So you – the enterprising entrepreneur – think raising capital for your business is tough? Not necessarily, if you know how to go about it. We ask private equity investor Jeffrey Paine how.
Jeffrey Paine has been in private equity and business investment for 7 years, and has invested in companies in India, China and the United States. He gives us some tips on how and where entrepreneurs can seek funding.
Where are the main sources of funding for small start-up businesses?
Entrepreneurs should look for investment in this order –
First, an entrepreneur’s own money. Investors will not be confident in entrepreneurs who don’t pump money into their own businesses.
Next, try your friends and family. These are the people who will usually offer you loans with reasonable or no interest. Just be careful – most people think that raising money is the hardest thing. It is actually returning the money – especially when it comes to friends and family – because bridges can be burnt very easily.
Then you move on to business angels you don’t know very well. Try to get an introduction from someone who knows the angel. Do your research. You need to know who his best friends are, and those who do business with him and whom he trusts. Make friends with them. Always have the business angel like you as a person first, and then do your pitch only if they want to talk business. One thing to remember – when someone introduces someone else, their reputation is at stake.
Finally, you can approach institutional investors such as venture capitalists. However, in Asia there are very few institutional investors who focus on early stage deals – they are usually risk-averse.
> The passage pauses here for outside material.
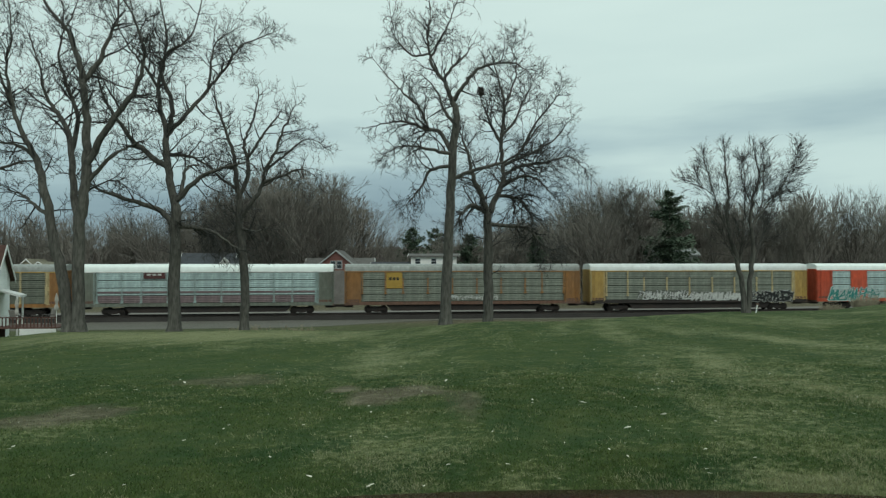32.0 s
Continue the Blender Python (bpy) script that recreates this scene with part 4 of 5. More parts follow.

How do I know if an investor would be interested in investing in my business?
Businesses belong to two categories – highly-scalable businesses, or normal sustainable businesses. Depending on investors, they may look at either kind of businesses.
It also depends on the profile of the investors, who look for different kinds of qualities in businesses.
Strategic investors are those for whom returns are not the main focus and invest for different reasons, such as business angels. Friends and family who invest in your business also fall into this category.
On the other hand, risk investors are those who look at market size, strength of management team, and how unique the product or service is. Most importantly, how highly probable they can exit and get their money back. A business’ market size will determine its scalability of the business and hence its returns.
All business plans should be structured for risk investors. It’s the hardest to do.
How do I approach investors?
First you always have to have a solid business plan. How do you know whether it is solid or not? You may not know, so you have to find someone with experience to read it. Choose the right people to get advice from, such as other businessmen. If your business plan is professionally done, no one can blame you if things go south. You are ultimately accountable to anybody who invests with you.
When approaching investors, never be too openly needy. Don’t ever say you’re raising money. Think about it – If you’re that good, you probably already have funding. There’s currently too much money and too few good deals in Asia, so you can afford to play hard-to-get.
Interestingly, public relations help.
What kinds of businesses receive the most funding?
Not surprisingly, consumer technology – mobile and Internet – receive the most money from venture capitalists. Depending on their background, business angels can invest in bars, restaurants etc. Silicon Valley venture firms like to contribute and invest back into technology companies.